The news conference presented an extraordinary spectacle of a top federal law enforcement official publicly stating that the president’s conduct had warranted criminal investigation. Mueller delivered his statement on his last day as special counsel, saying it was his final word on his investigation and he was returning to private life.
Democratic presidential candidates immediately seized on Mueller’s refusal to exonerate Trump to call for the president’s impeachment, intensifying pressure on Speaker Nancy Pelosi, who has insisted impeachment proceedings would only play into Trump’s hands.
The president’s aides and allies tried to cast the event as just a summary of a 448-page report released weeks ago. Mueller “has closed his office and it’s time for everybody to move on,” said Sarah Huckabee Sanders, the White House press secretary.
Also see: Candidates add voices in the call to impeach
Mueller seemed to cast the president’s conduct in a more damning light than Attorney General William Barr did when he discussed the investigation’s findings at a news conference in April and at a subsequent Senate hearing. Barr said Trump was not guilty of “obstructive conduct.” He also suggested that the president may have been merely acting from frustration, not corrupt intent, when he tried to interfere with the investigation.

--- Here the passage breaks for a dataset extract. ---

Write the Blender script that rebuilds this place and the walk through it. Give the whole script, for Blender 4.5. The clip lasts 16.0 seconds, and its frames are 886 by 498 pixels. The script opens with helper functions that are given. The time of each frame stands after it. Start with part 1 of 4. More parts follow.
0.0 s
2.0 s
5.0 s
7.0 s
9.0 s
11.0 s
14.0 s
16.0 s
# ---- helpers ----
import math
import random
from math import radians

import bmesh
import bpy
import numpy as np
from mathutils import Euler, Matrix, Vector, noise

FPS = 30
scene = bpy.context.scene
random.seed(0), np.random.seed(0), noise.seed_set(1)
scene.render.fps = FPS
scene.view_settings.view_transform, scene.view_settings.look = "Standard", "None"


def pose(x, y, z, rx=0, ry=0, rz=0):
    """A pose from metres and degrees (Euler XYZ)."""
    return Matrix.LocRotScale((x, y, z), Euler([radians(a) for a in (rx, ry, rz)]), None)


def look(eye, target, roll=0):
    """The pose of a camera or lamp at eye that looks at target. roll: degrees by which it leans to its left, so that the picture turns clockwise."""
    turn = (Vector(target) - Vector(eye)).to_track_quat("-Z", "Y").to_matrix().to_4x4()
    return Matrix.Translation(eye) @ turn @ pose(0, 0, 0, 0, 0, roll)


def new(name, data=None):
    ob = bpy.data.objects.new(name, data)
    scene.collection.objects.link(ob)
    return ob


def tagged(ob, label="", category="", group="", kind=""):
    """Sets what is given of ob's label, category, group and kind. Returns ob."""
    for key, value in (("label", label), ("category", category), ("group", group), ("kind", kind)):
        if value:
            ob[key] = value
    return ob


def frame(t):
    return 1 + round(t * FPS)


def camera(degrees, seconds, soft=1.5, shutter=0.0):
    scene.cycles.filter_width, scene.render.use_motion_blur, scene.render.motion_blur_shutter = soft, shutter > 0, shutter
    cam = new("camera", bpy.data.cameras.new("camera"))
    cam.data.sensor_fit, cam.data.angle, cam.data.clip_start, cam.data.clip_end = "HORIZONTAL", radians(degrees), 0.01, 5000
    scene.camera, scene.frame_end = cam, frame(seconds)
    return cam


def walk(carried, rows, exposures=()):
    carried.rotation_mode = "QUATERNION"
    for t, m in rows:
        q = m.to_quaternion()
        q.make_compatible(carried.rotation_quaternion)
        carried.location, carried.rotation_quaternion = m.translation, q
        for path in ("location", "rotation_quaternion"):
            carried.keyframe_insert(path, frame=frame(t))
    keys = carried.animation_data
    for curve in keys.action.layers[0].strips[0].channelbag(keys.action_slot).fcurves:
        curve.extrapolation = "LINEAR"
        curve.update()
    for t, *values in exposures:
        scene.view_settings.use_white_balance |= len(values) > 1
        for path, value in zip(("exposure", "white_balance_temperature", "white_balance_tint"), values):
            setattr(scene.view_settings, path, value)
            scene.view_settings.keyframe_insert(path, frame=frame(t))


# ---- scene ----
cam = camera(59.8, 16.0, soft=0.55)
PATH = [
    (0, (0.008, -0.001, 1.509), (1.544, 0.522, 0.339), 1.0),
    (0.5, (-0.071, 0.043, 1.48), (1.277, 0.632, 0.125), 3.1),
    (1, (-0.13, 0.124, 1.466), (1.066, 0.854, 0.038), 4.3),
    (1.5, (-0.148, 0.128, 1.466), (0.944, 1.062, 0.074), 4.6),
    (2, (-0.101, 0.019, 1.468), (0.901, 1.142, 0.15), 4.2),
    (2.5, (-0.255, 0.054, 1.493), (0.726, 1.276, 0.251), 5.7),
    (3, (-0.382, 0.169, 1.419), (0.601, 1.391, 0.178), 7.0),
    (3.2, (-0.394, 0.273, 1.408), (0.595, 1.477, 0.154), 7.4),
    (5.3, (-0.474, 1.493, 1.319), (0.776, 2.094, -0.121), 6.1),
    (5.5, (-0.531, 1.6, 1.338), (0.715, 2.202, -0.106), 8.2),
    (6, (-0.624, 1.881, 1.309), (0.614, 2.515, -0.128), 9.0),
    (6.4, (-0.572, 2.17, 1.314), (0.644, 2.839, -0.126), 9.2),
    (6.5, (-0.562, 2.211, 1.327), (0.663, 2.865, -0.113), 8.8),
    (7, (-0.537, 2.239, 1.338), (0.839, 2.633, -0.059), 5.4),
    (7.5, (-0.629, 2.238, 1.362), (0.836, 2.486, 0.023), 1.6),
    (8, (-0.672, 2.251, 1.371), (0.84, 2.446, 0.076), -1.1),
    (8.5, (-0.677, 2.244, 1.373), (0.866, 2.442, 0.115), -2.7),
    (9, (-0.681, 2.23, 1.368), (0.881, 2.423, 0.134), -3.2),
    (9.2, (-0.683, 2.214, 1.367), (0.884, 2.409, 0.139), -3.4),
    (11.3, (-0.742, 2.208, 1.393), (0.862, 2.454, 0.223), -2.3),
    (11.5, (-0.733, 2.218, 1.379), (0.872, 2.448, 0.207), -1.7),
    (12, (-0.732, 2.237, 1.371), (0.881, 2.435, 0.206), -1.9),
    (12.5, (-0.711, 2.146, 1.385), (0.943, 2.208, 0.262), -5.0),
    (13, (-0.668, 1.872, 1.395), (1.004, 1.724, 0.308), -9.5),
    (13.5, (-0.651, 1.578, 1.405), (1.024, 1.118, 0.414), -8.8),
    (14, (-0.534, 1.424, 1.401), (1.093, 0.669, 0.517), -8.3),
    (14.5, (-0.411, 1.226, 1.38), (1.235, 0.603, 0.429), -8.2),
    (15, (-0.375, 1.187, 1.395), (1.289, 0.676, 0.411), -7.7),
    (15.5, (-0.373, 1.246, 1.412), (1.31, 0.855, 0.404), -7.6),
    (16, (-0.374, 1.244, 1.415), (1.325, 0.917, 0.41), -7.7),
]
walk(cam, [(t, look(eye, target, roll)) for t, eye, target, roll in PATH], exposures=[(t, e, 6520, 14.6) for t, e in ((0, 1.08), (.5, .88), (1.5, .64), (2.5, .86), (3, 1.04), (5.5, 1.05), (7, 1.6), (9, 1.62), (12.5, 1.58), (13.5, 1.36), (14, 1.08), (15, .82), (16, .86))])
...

Mueller, by contrast, stressed the gravity of the allegations against the president and defended his decision to pursue them, saying that “the matters we investigated were of paramount importance.”
“When a subject of an investigation obstructs that investigation or lies to investigators, it strikes at the core of their government’s effort to find the truth and hold wrongdoers accountable,” he said.
While charging the president with a crime was “not an option we could consider,” Mueller said, he also referred to the impeachment process.
“The Constitution requires a process other than the criminal justice system to formally accuse a sitting president of wrongdoing,” he said.